◆ Requirements
Below is a listing; write it out exactly and drop any images from it.

◆ Data provided

┌──

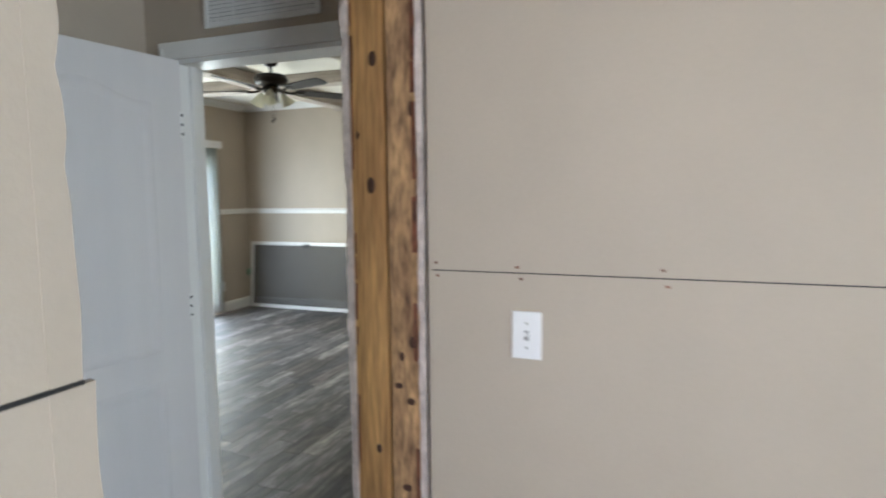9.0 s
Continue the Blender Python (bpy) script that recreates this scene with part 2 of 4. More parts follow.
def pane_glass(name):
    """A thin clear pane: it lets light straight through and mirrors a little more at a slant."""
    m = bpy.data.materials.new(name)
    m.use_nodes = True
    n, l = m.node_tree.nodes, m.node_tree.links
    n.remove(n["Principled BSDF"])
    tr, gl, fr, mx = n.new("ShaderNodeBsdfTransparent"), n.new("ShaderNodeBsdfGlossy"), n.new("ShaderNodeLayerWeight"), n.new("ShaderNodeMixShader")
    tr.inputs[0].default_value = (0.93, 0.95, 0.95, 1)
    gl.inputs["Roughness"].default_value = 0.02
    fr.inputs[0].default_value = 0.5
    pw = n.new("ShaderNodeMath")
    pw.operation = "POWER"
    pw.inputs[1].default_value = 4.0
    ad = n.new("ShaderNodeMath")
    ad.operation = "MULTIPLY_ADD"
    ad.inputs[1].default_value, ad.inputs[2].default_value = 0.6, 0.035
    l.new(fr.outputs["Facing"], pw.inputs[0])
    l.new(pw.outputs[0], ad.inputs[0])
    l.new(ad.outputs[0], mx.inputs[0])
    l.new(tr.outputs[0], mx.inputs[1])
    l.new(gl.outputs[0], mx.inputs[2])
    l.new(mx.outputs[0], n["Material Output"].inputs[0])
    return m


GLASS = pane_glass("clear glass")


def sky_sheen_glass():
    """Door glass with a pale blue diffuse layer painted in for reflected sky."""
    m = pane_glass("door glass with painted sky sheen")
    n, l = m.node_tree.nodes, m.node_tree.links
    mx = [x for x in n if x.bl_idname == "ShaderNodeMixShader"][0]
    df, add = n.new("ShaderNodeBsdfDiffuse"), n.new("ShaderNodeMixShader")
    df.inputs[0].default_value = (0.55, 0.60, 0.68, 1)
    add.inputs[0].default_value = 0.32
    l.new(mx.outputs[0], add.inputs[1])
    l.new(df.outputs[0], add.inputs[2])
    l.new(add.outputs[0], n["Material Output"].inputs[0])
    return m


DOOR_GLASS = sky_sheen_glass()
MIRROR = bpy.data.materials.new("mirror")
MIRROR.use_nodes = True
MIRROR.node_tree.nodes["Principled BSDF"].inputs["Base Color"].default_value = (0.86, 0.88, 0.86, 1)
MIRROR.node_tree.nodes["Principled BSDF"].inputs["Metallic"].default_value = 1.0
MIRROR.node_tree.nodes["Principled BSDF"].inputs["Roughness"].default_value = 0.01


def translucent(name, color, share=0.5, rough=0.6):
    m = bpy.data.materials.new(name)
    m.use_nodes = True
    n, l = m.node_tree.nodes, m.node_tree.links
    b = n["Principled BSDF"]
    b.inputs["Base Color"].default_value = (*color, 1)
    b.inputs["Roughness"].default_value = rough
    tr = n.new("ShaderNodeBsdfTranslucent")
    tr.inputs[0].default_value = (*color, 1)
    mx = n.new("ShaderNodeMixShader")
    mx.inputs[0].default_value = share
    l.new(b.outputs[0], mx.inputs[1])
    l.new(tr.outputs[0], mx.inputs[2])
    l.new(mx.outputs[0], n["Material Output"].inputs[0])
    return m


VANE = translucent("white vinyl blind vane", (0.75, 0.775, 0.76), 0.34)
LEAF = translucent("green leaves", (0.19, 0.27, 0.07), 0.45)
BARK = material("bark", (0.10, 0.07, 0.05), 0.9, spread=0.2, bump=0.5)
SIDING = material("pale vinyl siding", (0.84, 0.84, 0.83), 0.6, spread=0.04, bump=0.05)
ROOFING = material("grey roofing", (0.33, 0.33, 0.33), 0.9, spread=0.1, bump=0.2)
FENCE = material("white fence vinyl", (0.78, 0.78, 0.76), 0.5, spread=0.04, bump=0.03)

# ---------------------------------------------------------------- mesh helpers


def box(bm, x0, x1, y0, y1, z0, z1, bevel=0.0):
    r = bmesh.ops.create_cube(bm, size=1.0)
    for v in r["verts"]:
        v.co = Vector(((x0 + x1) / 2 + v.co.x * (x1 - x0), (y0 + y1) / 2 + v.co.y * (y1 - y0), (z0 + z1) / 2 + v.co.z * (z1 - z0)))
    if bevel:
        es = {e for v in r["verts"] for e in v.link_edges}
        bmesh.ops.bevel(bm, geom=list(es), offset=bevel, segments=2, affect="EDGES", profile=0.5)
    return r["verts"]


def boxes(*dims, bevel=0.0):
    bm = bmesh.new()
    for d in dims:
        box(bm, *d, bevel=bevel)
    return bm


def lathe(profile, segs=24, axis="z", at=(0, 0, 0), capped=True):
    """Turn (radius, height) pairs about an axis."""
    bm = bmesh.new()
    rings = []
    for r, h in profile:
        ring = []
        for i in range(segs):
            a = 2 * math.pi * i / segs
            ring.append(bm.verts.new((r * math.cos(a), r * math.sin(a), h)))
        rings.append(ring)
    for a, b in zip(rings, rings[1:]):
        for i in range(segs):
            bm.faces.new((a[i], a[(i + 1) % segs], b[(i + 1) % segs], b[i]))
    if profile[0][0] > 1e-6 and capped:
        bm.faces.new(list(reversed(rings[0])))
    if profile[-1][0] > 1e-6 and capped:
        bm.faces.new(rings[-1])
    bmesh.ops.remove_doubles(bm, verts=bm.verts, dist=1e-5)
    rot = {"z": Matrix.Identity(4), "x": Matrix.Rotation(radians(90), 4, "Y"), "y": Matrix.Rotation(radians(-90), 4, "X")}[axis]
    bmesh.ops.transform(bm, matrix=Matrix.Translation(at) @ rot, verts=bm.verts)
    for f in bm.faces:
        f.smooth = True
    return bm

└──

◆ The completed task
9.0 s
Continue the Blender Python (bpy) script that recreates this scene with part 2 of 4. More parts follow.
def pane_glass(name):
    """A thin clear pane: it lets light straight through and mirrors a little more at a slant."""
    m = bpy.data.materials.new(name)
    m.use_nodes = True
    n, l = m.node_tree.nodes, m.node_tree.links
    n.remove(n["Principled BSDF"])
    tr, gl, fr, mx = n.new("ShaderNodeBsdfTransparent"), n.new("ShaderNodeBsdfGlossy"), n.new("ShaderNodeLayerWeight"), n.new("ShaderNodeMixShader")
    tr.inputs[0].default_value = (0.93, 0.95, 0.95, 1)
    gl.inputs["Roughness"].default_value = 0.02
    fr.inputs[0].default_value = 0.5
    pw = n.new("ShaderNodeMath")
    pw.operation = "POWER"
    pw.inputs[1].default_value = 4.0
    ad = n.new("ShaderNodeMath")
    ad.operation = "MULTIPLY_ADD"
    ad.inputs[1].default_value, ad.inputs[2].default_value = 0.6, 0.035
    l.new(fr.outputs["Facing"], pw.inputs[0])
    l.new(pw.outputs[0], ad.inputs[0])
    l.new(ad.outputs[0], mx.inputs[0])
    l.new(tr.outputs[0], mx.inputs[1])
    l.new(gl.outputs[0], mx.inputs[2])
    l.new(mx.outputs[0], n["Material Output"].inputs[0])
    return m


GLASS = pane_glass("clear glass")


def sky_sheen_glass():
    """Door glass with a pale blue diffuse layer painted in for reflected sky."""
    m = pane_glass("door glass with painted sky sheen")
    n, l = m.node_tree.nodes, m.node_tree.links
    mx = [x for x in n if x.bl_idname == "ShaderNodeMixShader"][0]
    df, add = n.new("ShaderNodeBsdfDiffuse"), n.new("ShaderNodeMixShader")
    df.inputs[0].default_value = (0.55, 0.60, 0.68, 1)
    add.inputs[0].default_value = 0.32
    l.new(mx.outputs[0], add.inputs[1])
    l.new(df.outputs[0], add.inputs[2])
    l.new(add.outputs[0], n["Material Output"].inputs[0])
    return m


DOOR_GLASS = sky_sheen_glass()
MIRROR = bpy.data.materials.new("mirror")
MIRROR.use_nodes = True
MIRROR.node_tree.nodes["Principled BSDF"].inputs["Base Color"].default_value = (0.86, 0.88, 0.86, 1)
MIRROR.node_tree.nodes["Principled BSDF"].inputs["Metallic"].default_value = 1.0
MIRROR.node_tree.nodes["Principled BSDF"].inputs["Roughness"].default_value = 0.01


def translucent(name, color, share=0.5, rough=0.6):
    m = bpy.data.materials.new(name)
    m.use_nodes = True
    n, l = m.node_tree.nodes, m.node_tree.links
    b = n["Principled BSDF"]
    b.inputs["Base Color"].default_value = (*color, 1)
    b.inputs["Roughness"].default_value = rough
    tr = n.new("ShaderNodeBsdfTranslucent")
    tr.inputs[0].default_value = (*color, 1)
    mx = n.new("ShaderNodeMixShader")
    mx.inputs[0].default_value = share
    l.new(b.outputs[0], mx.inputs[1])
    l.new(tr.outputs[0], mx.inputs[2])
    l.new(mx.outputs[0], n["Material Output"].inputs[0])
    return m


VANE = translucent("white vinyl blind vane", (0.75, 0.775, 0.76), 0.34)
LEAF = translucent("green leaves", (0.19, 0.27, 0.07), 0.45)
BARK = material("bark", (0.10, 0.07, 0.05), 0.9, spread=0.2, bump=0.5)
SIDING = material("pale vinyl siding", (0.84, 0.84, 0.83), 0.6, spread=0.04, bump=0.05)
ROOFING = material("grey roofing", (0.33, 0.33, 0.33), 0.9, spread=0.1, bump=0.2)
FENCE = material("white fence vinyl", (0.78, 0.78, 0.76), 0.5, spread=0.04, bump=0.03)

# ---------------------------------------------------------------- mesh helpers


def box(bm, x0, x1, y0, y1, z0, z1, bevel=0.0):
    r = bmesh.ops.create_cube(bm, size=1.0)
    for v in r["verts"]:
        v.co = Vector(((x0 + x1) / 2 + v.co.x * (x1 - x0), (y0 + y1) / 2 + v.co.y * (y1 - y0), (z0 + z1) / 2 + v.co.z * (z1 - z0)))
    if bevel:
        es = {e for v in r["verts"] for e in v.link_edges}
        bmesh.ops.bevel(bm, geom=list(es), offset=bevel, segments=2, affect="EDGES", profile=0.5)
    return r["verts"]


def boxes(*dims, bevel=0.0):
    bm = bmesh.new()
    for d in dims:
        box(bm, *d, bevel=bevel)
    return bm


def lathe(profile, segs=24, axis="z", at=(0, 0, 0), capped=True):
    """Turn (radius, height) pairs about an axis."""
    bm = bmesh.new()
    rings = []
    for r, h in profile:
        ring = []
        for i in range(segs):
            a = 2 * math.pi * i / segs
            ring.append(bm.verts.new((r * math.cos(a), r * math.sin(a), h)))
        rings.append(ring)
    for a, b in zip(rings, rings[1:]):
        for i in range(segs):
            bm.faces.new((a[i], a[(i + 1) % segs], b[(i + 1) % segs], b[i]))
    if profile[0][0] > 1e-6 and capped:
        bm.faces.new(list(reversed(rings[0])))
    if profile[-1][0] > 1e-6 and capped:
        bm.faces.new(rings[-1])
    bmesh.ops.remove_doubles(bm, verts=bm.verts, dist=1e-5)
    rot = {"z": Matrix.Identity(4), "x": Matrix.Rotation(radians(90), 4, "Y"), "y": Matrix.Rotation(radians(-90), 4, "X")}[axis]
    bmesh.ops.transform(bm, matrix=Matrix.Translation(at) @ rot, verts=bm.verts)
    for f in bm.faces:
        f.smooth = True
    return bm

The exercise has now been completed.